What is Data Compression ? Issues With Data Compression

Data Compression

Data Compression is a way to compress the data in a database so that we can reduce the amount of storage space required to host the data. There is a caveat with Data Compression, depending upon the amount of data stored within a table, the allocation unit size of your disk and the data types we could end up using more storage.

Migrating a database to SQL Server 2008 offers one of the greatest advantages; the ability to compress data, thereby reducing the disk overhead. Compressing the data in SQL Server 2008 is a relatively simple task.

This feature is available only in SQL Server 2008 Enterprise Edition and Developer Edition. The reduction in I/O, required to pull data, leads to a significant improvement in performance. This is more so in data warehouse and data mart environments where a DBA works with extremely large databases.
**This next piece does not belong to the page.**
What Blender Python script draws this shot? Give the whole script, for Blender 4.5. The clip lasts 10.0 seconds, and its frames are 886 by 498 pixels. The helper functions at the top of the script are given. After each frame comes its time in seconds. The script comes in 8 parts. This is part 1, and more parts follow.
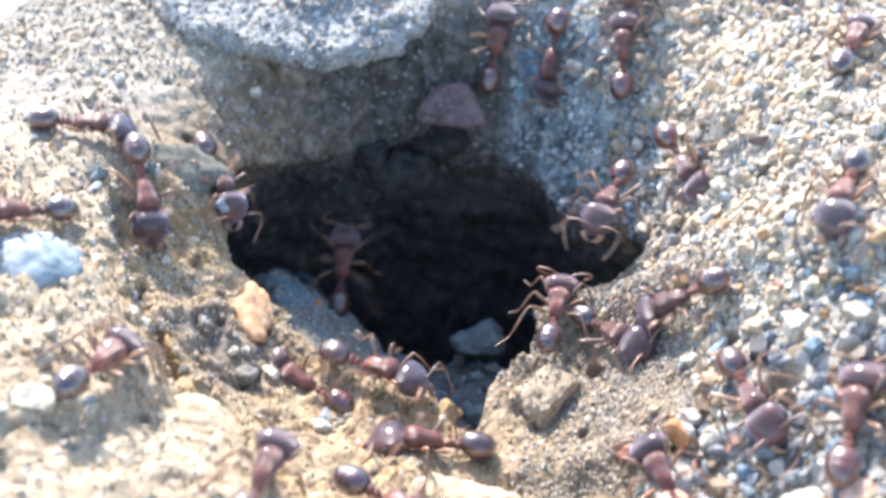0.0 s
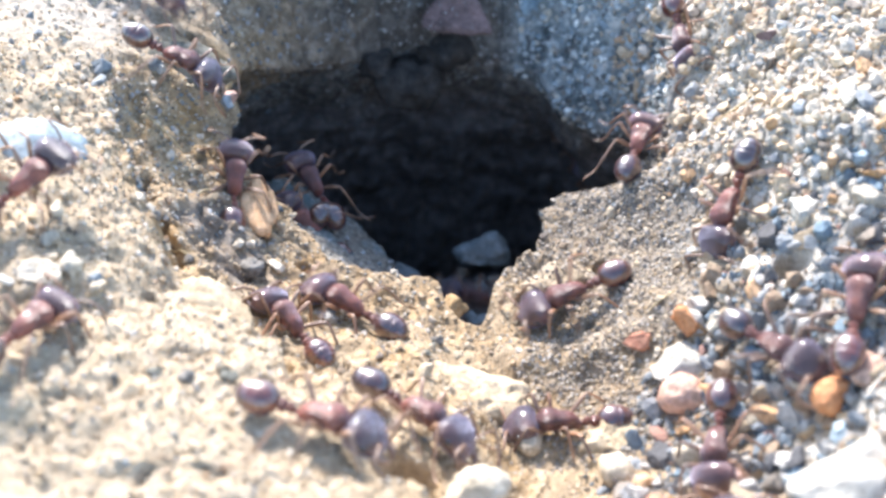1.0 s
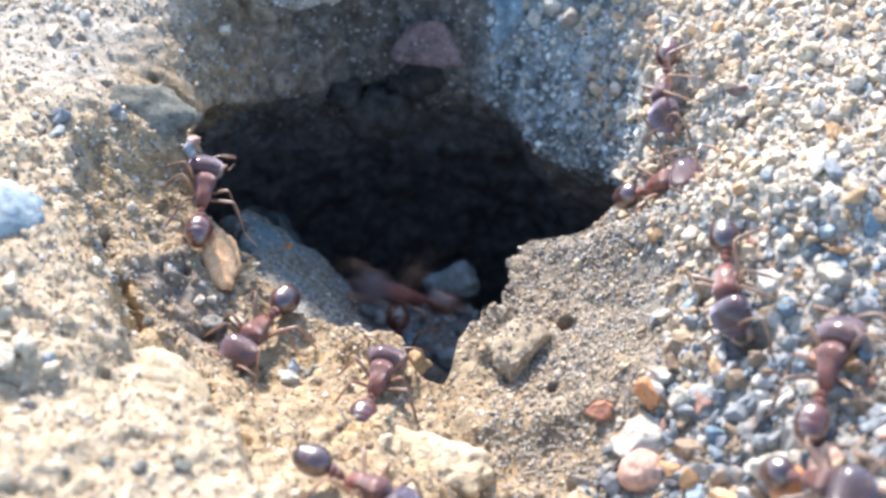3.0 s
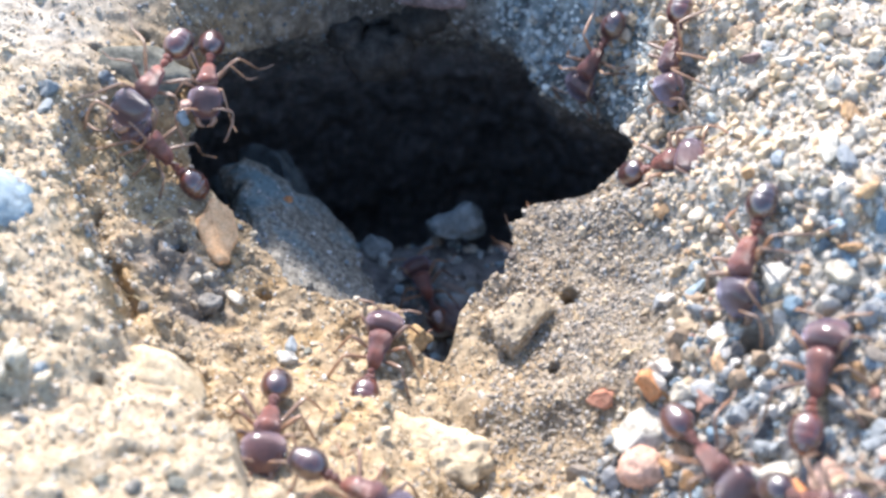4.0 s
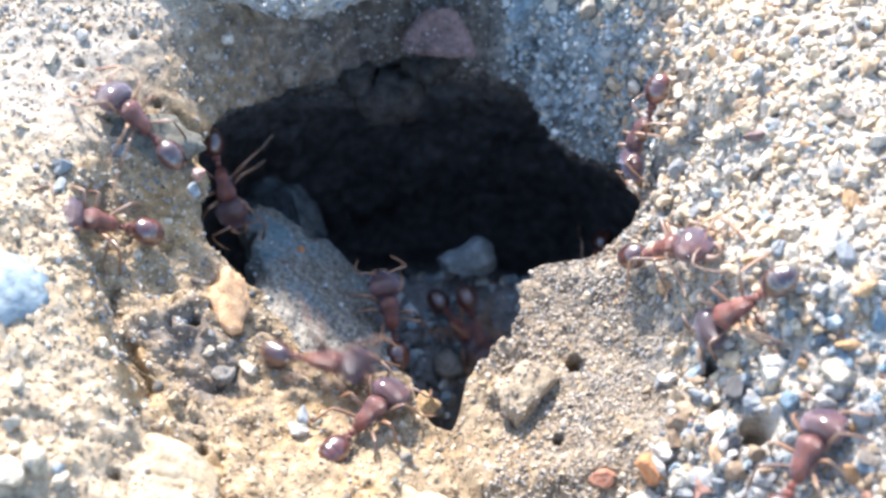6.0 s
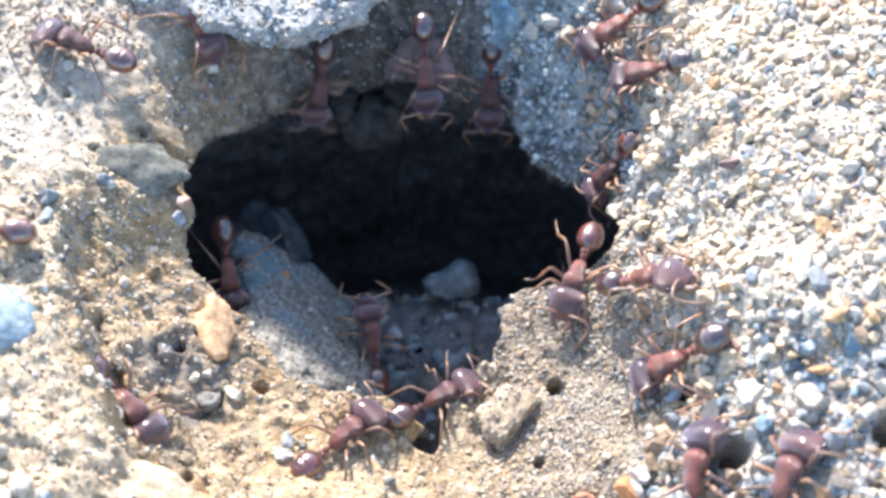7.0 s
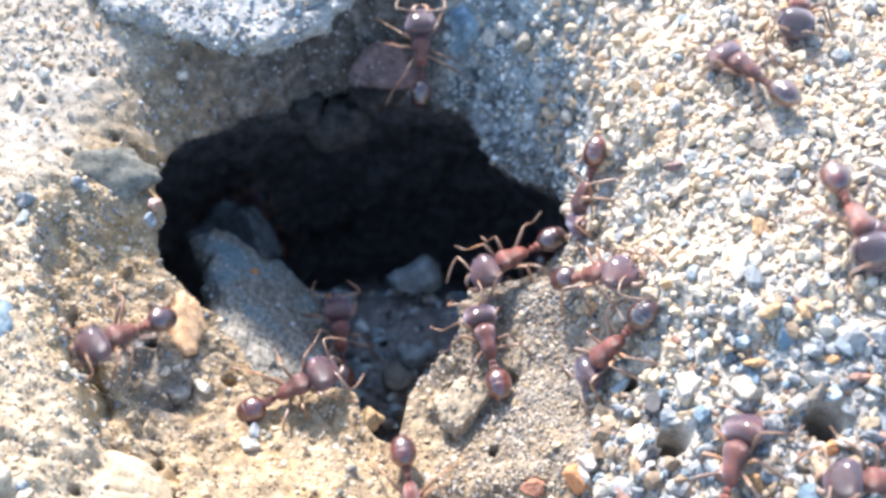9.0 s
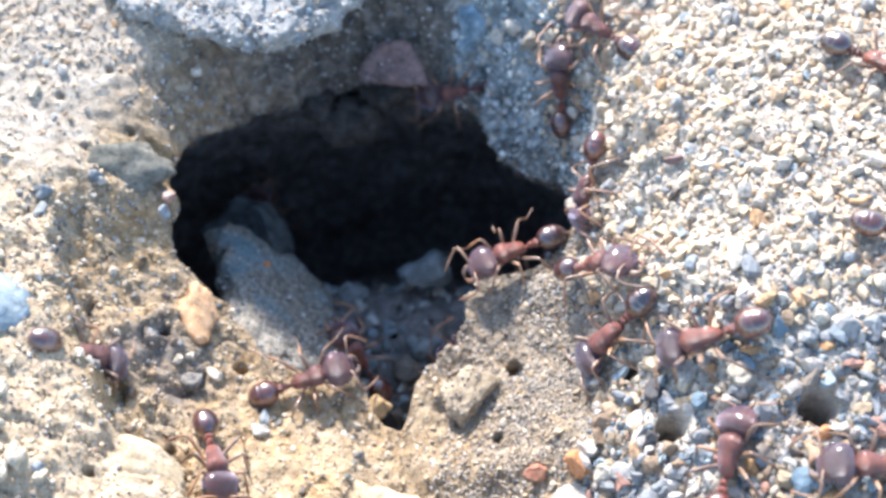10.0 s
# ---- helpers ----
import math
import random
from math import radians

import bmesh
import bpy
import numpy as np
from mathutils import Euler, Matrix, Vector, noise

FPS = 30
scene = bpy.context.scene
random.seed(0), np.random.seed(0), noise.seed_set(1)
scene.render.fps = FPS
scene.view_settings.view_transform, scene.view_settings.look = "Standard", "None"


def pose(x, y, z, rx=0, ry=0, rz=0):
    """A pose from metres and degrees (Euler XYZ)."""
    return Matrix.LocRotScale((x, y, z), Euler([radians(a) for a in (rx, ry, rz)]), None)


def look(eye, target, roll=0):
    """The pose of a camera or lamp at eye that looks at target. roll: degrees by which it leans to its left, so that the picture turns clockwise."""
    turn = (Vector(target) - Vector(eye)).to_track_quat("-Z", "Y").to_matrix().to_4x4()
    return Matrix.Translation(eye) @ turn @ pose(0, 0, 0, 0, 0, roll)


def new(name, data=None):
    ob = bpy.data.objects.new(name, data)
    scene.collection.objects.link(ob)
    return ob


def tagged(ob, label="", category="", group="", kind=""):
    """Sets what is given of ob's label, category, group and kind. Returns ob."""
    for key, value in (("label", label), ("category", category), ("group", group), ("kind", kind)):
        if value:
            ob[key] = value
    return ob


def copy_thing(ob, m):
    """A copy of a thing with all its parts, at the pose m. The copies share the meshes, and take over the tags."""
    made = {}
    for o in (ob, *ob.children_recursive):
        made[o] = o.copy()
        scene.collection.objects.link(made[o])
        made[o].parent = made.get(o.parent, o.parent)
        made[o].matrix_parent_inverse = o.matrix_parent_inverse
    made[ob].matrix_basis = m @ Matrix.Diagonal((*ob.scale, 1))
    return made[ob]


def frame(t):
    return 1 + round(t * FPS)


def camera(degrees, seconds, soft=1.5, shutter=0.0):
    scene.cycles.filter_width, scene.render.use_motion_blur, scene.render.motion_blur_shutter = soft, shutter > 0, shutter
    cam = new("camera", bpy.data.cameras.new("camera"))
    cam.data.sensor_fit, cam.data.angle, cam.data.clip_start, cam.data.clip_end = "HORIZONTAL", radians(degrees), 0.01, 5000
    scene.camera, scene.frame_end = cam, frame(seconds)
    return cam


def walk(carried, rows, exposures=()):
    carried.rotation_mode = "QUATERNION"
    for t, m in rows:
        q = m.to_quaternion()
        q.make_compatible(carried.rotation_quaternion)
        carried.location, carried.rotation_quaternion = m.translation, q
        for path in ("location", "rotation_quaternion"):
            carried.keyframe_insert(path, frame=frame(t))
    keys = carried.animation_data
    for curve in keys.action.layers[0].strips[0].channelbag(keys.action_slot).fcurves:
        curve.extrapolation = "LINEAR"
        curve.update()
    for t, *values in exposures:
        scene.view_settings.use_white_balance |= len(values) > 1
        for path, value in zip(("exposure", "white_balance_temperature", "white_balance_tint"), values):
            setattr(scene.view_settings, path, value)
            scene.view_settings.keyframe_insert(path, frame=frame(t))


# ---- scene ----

There are 2 types of data compression:

  • Row Compression
  • Page Compression

Row Compression:

Row level compression will provide savings by not storing blank characters within fixed character strings like char data type. NULL and 0 values are not stored and so do not incur additional storage overhead. Following are the data types in SQL Server 2008 which support row level compression:

  • smallint
  • int
  • bigint
  • decimal
  • numeric
  • bit
  • smallmoney
  • money
  • float
  • real
  • datetime
  • datetime2
  • datetimeoffset
  • char
  • nchar
  • binary
  • timestamp/rowversion

Page Compression:

Page compression uses a complex algorithm to minimize the storage space of the data. This is also known as dictionary compression. SQL Server 2008 looks at all the data stored in a page and builds a dictionary based upon that data which can be referenced for repeated values. Only the dictionary ID and the changes of the dictionary value are stored. This provides great savings for similar patterned data. Page compression includes row compression as well, so we get the benefit of both the compressions.

Issues With Data Compression:

Data Compression is not useful in all the cases. Depending on the size of the data, performance requirements and whether the data is encrypted data compressions may not be the ideal solution in certain cases. There is a CPU overhead associated with using data compression and compressing the data may adversely impact the performance of the system in certain cases. High volume OLTP databases could be significantly impacted when attempting to implement data compression.

 

Is Data Compression the Ideal Situation?

Before implementing data compression on a database, a DBA should consider the following:

  • Estimate the potential storage savings that you could get by implementing data compression
  • Complete a baseline performance analysis of the database server and reproduce the same in a staging or development environment. Enable compression and evaluate the performance against that baseline
  • Look at the tables which provide the biggest benefit by compressing data.

Is the Table worth Compressing?

SQL Server 2008 ships with a system stored procedure named sp_estimate_data_compression_savings. This stored procedure accepts 5 parameters:

  1. @schema_name
  2. @object_name
  3. @index_id
  4. @partition_number
  5. @data_compression

@object_name and @data_compression are the 2 most critical parameters. The @object_name parameter refers to the table that you wish to evaluate. @data_compression can have one of the 3 values: NONE, ROW or PAGE. Depending on the value passed to the parameter this stored procedure will perform estimations.

The other parameters provide some more advanced estimation options. @schema_name allows a DBA to estimate the savings against the tables on a different schema. @index_id will allow you to specify the estimated savings for a single index on a table based upon the index id. If this parameter is not passed the stored procedure will assess all the indexes on that table. @partition_number will allow you to define particular partitions on a table to evaluate potential savings. This can be very useful for estimating the savings on archived data. Since the archived data rarely changes, it is an ideal candidate for compression.